There is nothing prissy about Johnson, who accepts the Adam in himself and sees no reason to resent the presence of it in others. If five per cent of what Johnson does on a rugby pitch is unacceptable to the sporting puritans among us, the other 95 per cent is exactly what any team might crave from its principal forward. And without the minor part of that equation, the major part would not exist.

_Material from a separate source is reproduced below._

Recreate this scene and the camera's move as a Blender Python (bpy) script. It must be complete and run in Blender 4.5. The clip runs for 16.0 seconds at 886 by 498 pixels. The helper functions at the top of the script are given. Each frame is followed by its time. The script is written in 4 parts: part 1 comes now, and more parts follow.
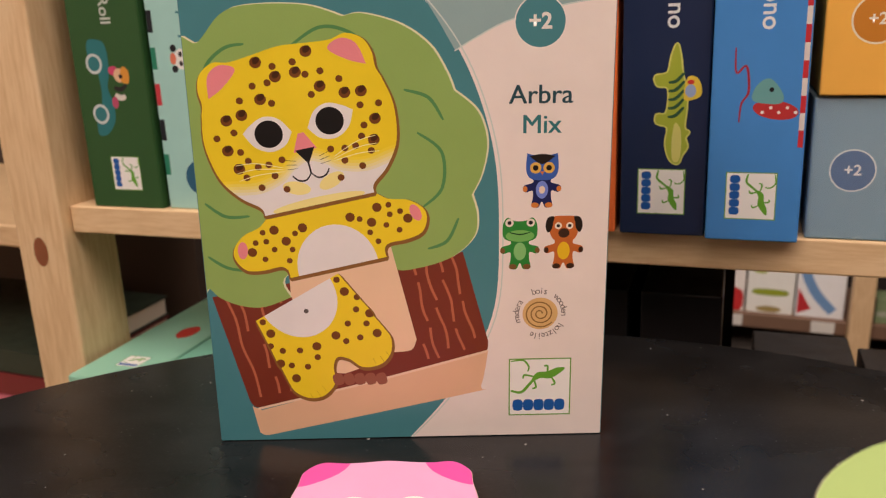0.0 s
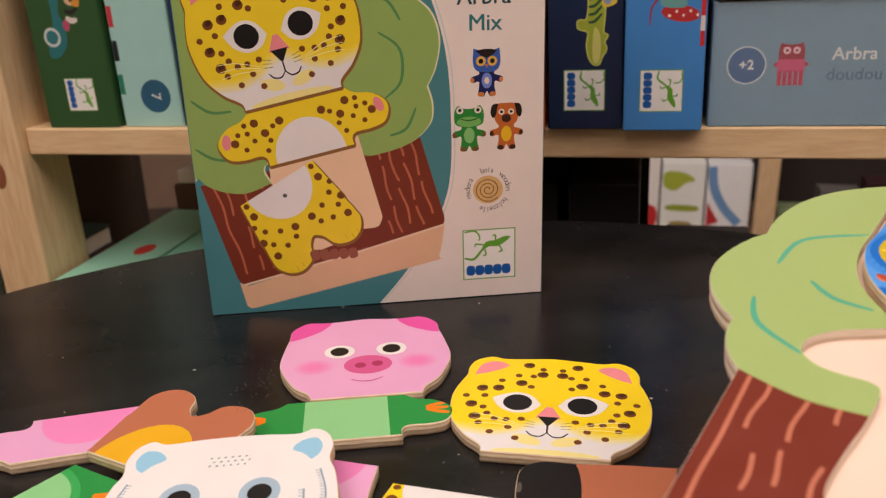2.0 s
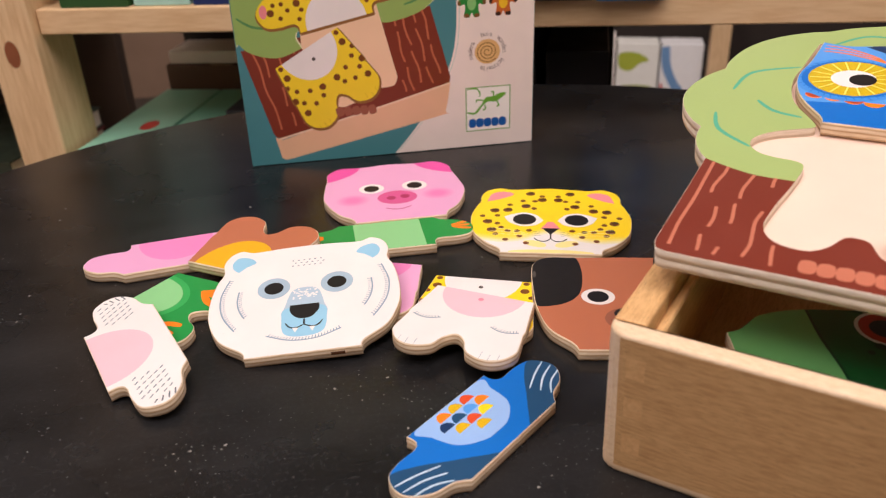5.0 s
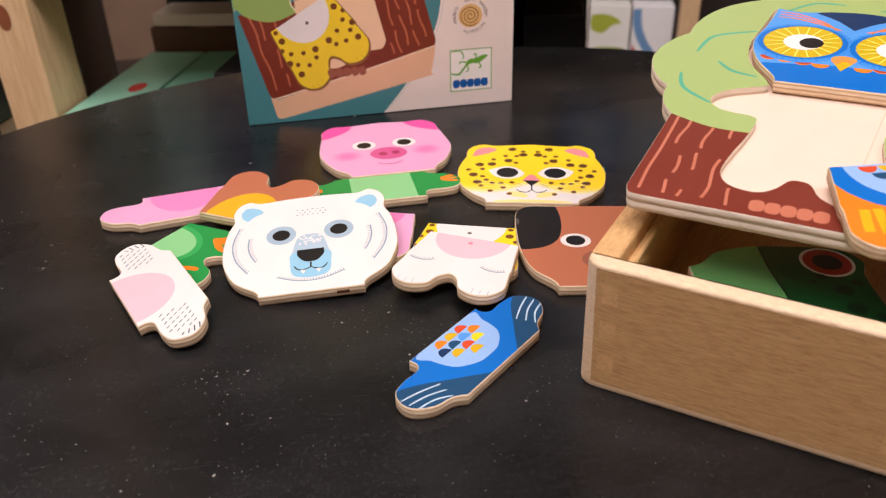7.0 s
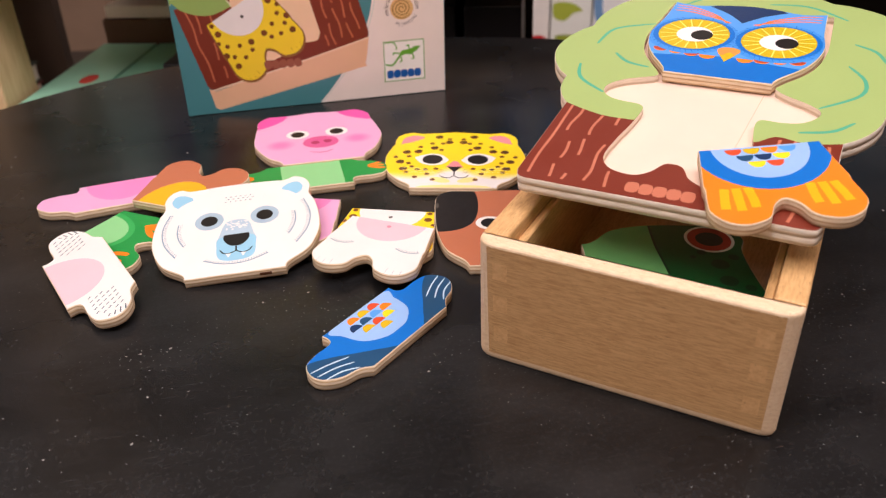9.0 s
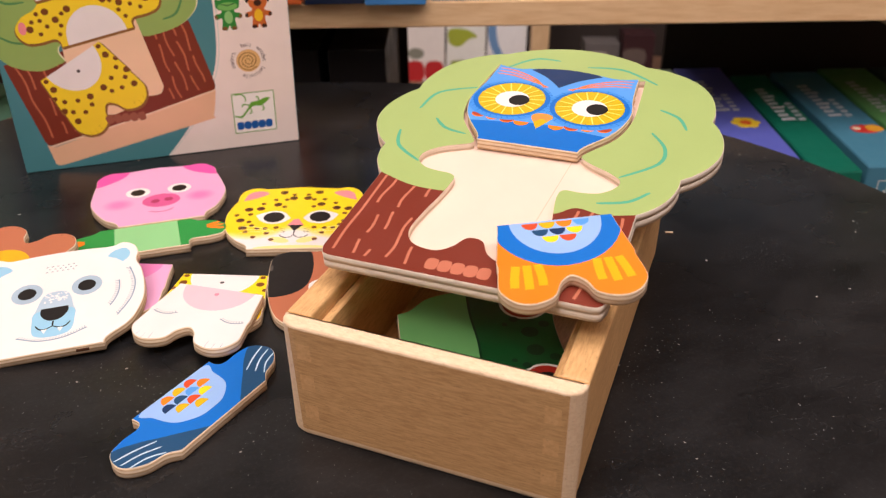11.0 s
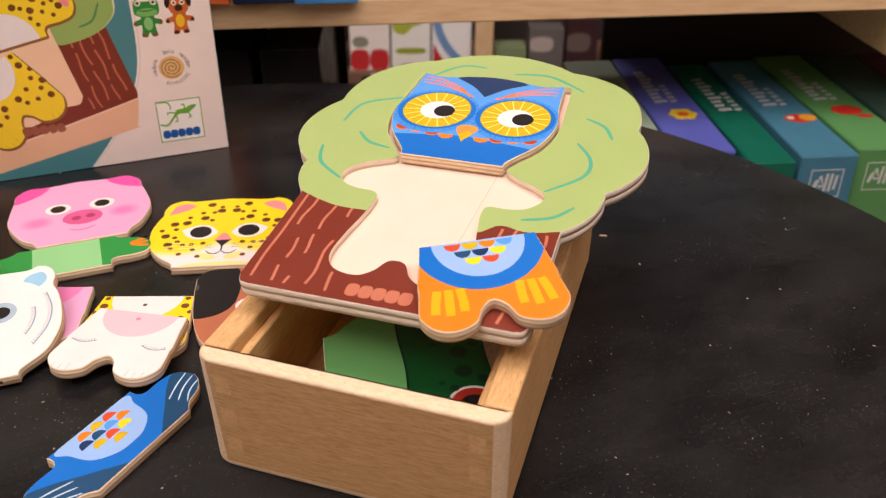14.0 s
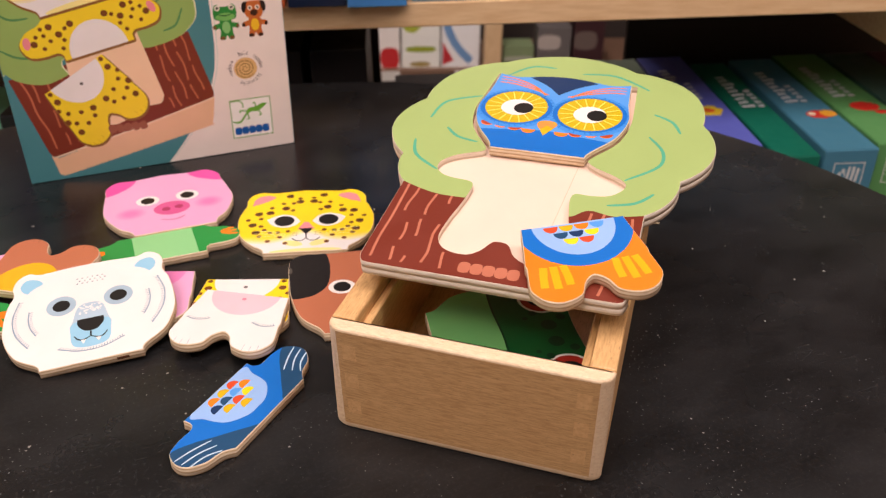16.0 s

If you include the three Lions Tests in the republic in 1997 - won two, lost the last - Johnson has mixed it with the Boks on 11 occasions. In England colours, he found himself on the wrong end of a thumping at Twickenham in 1995, finished a bad second in the World Cup quarter-final in '99 and let slip a tight one in Pretoria seven months later. Against that, he played a significant hand in the victory over Gary Teichmann's record-chasing tourists in 1998 and has captained his countrymen to four consecutive wins, the first in Bloemfontein three and a half years ago. It is not a perfect return, but it is hardly the worst.

"In recent seasons, we've played the majority of the fixtures at home," he said. "That's one reason for our success. But I think we've been the slightly stronger side, too. All the matches have been as demanding as you'd expect, because along with the All Blacks, the Boks are one of the traditional superpowers of the world game. They have only lost one World Cup match, which pretty much tells you all you need to know. And they realise, as we do, that it will be very difficult to win this tournament without winning on Saturday."

Inevitably, Johnson was questioned about the events at Twickenham last November, when an inexperienced South African side lost their collective rag in pyrotechnical fashion and lost by a record score. Equally inevitably, he shrugged his shoulders in a "that's life" kind of fashion. "They'd been beaten by Scotland the week before, they were under pressure and they'd backed themselves into a corner," he said. "It's not in our hands, but we don't expect a repeat performance. Anyway, teams aren't intimidated by foul play, but by good, fast, aggressive rugby. The Boks are well capable of producing that."

Johnson accepted that the injuries to half a dozen colleagues, including three scrum-halves, had given him plenty to think about, but even here he was in philosophical mood. "It's a part of World Cup rugby, isn't it? Look at David Giffin [the Wallaby lock] and Tana Umaga [the All Black centre]. Everywhere you look, leading teams have their problems. You deal with it, simple as that."

While Johnson was less than enthusiastic about revisiting the trauma of the last World Cup meeting between the two, when England were drop-goaled out of the competition by Jannie de Beer and his "Boot of God", his vice-captain, Jonny Wilkinson, was perfectly happy to chew the fat. "I'll definitely use the '99 match as a motivational tool," the outside-half said. "I saw it then as a lesson that needed to be learned, and I see it now as a good example of rugby played at the highest level of pressure."

And as a media scrum some 100-strong pressed in on him, the ultra-serious Wilkinson even cracked something resembling a joke. Asked about David Beckham's much-publicised penalty miss in Istanbul last weekend, he replied: "Fair play to the guy, the self-control and discipline he showed in the face of intimidation was something else. It's not just on the pitch with him, either; I don't know where he finds his spare minutes. I'm just glad I have my privacy."

If Wilkinson kicks England to victory this weekend, he may have to disguise himself as Beckham to get some peace.